En accomplissant cette mitsva, on acquiert le sentiment du parfait et le souci de la perfection de la forme. Le fruit de l’arbre Hadar rappelle la révélation divine dans la nature dans toute sa splendeur : « vêtu de faste et d’éclat ». – Hod vé Hadar lavashta (Psaume 104). L’homme est invité à se réjouir de ce fruit beau et parfait. Il est tenu aussi à cultiver son sens esthétique en choisissant des fruits sans défauts et d’une apparence exemplaire. Ces deux exigences vont constituer le mode d’accomplissement de la mitsva et s’étendre à tous les commandements de la Torah.

Il s’agira d’esthétiser la mitsva en recherchant la perfection et la beauté qui caractérisent le concept de hiddour mitsva. Cette règle de l’embellissement de la Mitsva se base sur le verset 2 du chapitre 15 de l’Exode : dans le Cantique de la traversée de la mer rouge, Moïse s’exclame : « il est mon D-ieu, je l’embellirai ». La forme verbale peut être traduite dans le sens d’une demeure et signifie alors, je veux lui offrir une demeure. Le Rabbin Hirsch va jusqu’à expliquer cette formule comme l’expression d’une aspiration profonde de faire de son être un foyer de révélation divine.
Le Hiddour Mitsva aurait donc pour résultat d’amplifier la publicité de l’Acte-mitsva de par son embellissement et de ce fait va intensifier et rendre plus palpable la Shehina (la présence divine). La beraïta dans le traité de Shabbat (p. 133) commente ainsi « embellis toi avec les préceptes de la Torah ». L’application de la mitsva doit tendre à la perfection pour conférer prestige et magnificence. Cela exprime un certain type de rapport que nous entretenons avec la Mitsva. Le talmud nous engage, par exemple, à construire une Soucca magnifique, agiter une superbe branche de palmier, sonner dans une merveilleuse corne de bélier, porter de jolies franges , rédiger u n somptueux rouleau de la loi avec la plus belle encre et la meilleure plume.

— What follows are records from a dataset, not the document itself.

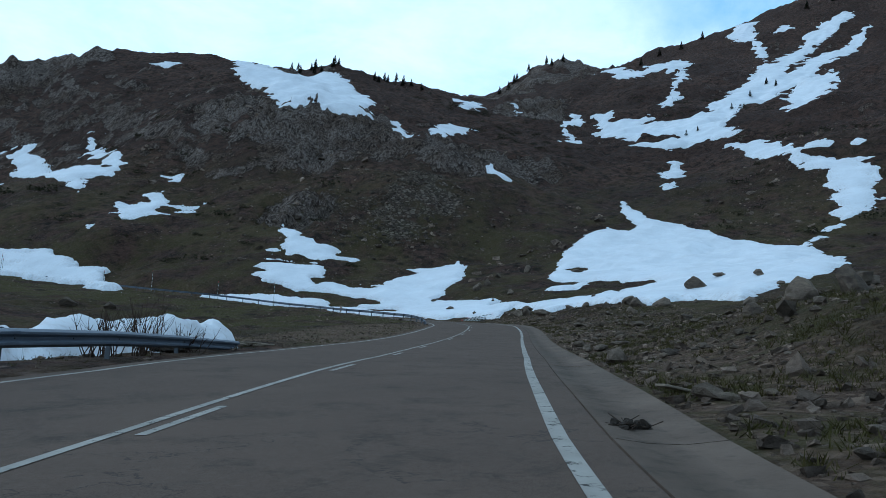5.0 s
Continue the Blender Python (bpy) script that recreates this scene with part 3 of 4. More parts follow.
SNOW[-1][1].append([(230.7, 162.1), (212.8, 145.5), (209.7, 136.2), (201.3, 123.9), (192.9, 111.9), (189.9, 103.9), (180.5, 97.3), (154.1, 95.1),
    (123.1, 89.0), (126.5, 82.9), (94.9, 84.4), (100.9, 88.1), (101.4, 91.9), (97.2, 93.5), (99.4, 95.6), (99.2, 98.1), (112.9, 105.3), (125.0, 110.1),
    (142.0, 112.4), (147.2, 116.1), (150.6, 126.3), (150.9, 137.1), (170.6, 145.8), (182.2, 150.2), (195.0, 151.5), (200.6, 150.3), (199.5, 144.6),
    (204.5, 144.5), (212.5, 152.7)])
SNOW[-1][1].append([(99.2, 98.1), (102.9, 102.7), (109.3, 108.4), (104.5, 108.6), (116.7, 118.6), (122.6, 125.0), (113.3, 120.8), (116.2, 127.8),
    (122.9, 133.1), (126.7, 130.8), (124.2, 123.7), (119.7, 111.6), (125.0, 110.1), (120.8, 106.6)])
SNOW[-1][1].append([(192.3, 102.3), (175.9, 96.0), (130.0, 82.7), (94.6, 84.4), (102.2, 89.4)])
SNOW[-1][2].append([(162.2, 138.9), (164.0, 137.7), (164.1, 135.8), (161.2, 136.2)])
SNOW.append((0.4, [], []))
SNOW[-1][1].append([(140.7, 131.1), (146.2, 128.5), (150.3, 126.9), (140.3, 123.5), (133.2, 124.9)])
SNOW.append((0.8, [], []))
SNOW[-1][1].append([(295, 154), (298, 150), (283, 130), (254, 116), (250, 103), (243, 97), (235, 97), (228, 94), (215, 99), (205, 102), (183, 102),
    (193, 104), (211, 102), (224, 105), (239, 110), (244, 113), (255, 125), (291, 150)])
SNOW.append((0.5, [], []))
SNOW[-1][1].append([(280, 123), (262, 116), (260, 111), (257, 112), (255, 118)])
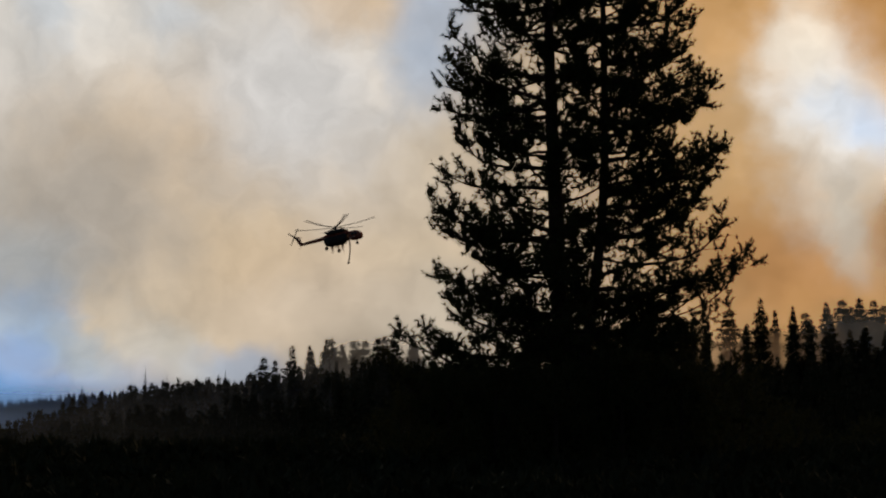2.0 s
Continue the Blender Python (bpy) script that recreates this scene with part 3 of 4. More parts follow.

Cet esprit d’enthousiasme pour embellir les mitsvot ne doit pas dépasser le tiers des frais occasionnés par la mitsva proprement dite (Orah Haïm 656).

Les efforts matériels que nous déployons en faveur de la réalisation d’un projet divin et éternel président à l’idée que nous nous faisons de la beauté.

Ce principe vient alors éclairer une autre mitsva de la Torah, qui a trait au respect dû aux personnes âgées : Vé’Hadarta penei zaken, qu’on peut traduire par « Honore les personnes âgées ». Toutefois le terme Hadar signifiant beauté doit nous faire comprendre que le verset nous incite à admirer la beauté que recèle un visage marqué par les années. Dans nos sociétés modernes, l’esthétique est cou- ramment associée à la jeunesse, et néanmoins la philosophie juive nous enseigne que le Hadar est le propre des personnes âgées, précisément parce qu’elles ont triomphé du temps et des vicissitudes de l’existence.

D’après Rabbi Naftali Zvi Berlin, dans son introduction au commentaire de la Torah Haemek Davar, les vertus des patriarches résidaient dans l’attitude qu’ils adoptaient en toutes circonstances avec autrui, qu’ils fussent monothéistes ou idolâtres, recherchant la beauté et le bien-être des représentants des nations et se conduisant à leur égard avec amour.

Dans sa quête du beau, Abraham ne s’est pas abstrait du monde, ni de la société qui l’entourait pour améliorer son rapport avec D-ieu; bien au contraire, en toute chose il faisait preuve de derekh erets et de raffinement ainsi que le définit Rabbi Obadia de Bartenoura : courtoisie, honnêteté et morale dans la conduite des affaires (massa oumatan).

Notre quête du beau s’exprime aussi à merveille dans la cérémonie de clôture de l’étude d’un traité talmudique. Nous avons pour coutume de prononcer une petite phrase que nous adressons au livre dont nous venons de terminer la lecture : Hadran halach « nous reviendrons vers toi ». Ce faisant, nous prenons l’engagement de nous replonger de manière perpétuelle dans nos textes, afin de rafraîchir nos connaissances et d’aborder les commentaires avec un enthousiasme sans cesse renouvelé. Le terme hadran, issu de la racine hadar, est un rappel du cédratier.

Ce contact perpétuel et renouvelé avec l’étude de la Torah doit ainsi nous permettre de développer notre créativité intellectuelle. La beauté de l’écriture est conçue comme un souffle et un rayon divin qui impressionne l’âme. De génération en génération, la flamme d’Israël ne s’est jamais éteinte, précisément parce que nous n’avons jamais oublié de chercher à respirer le beau en accomplissant les mitsvot et en restant fidèles à l’esprit de nos Sages.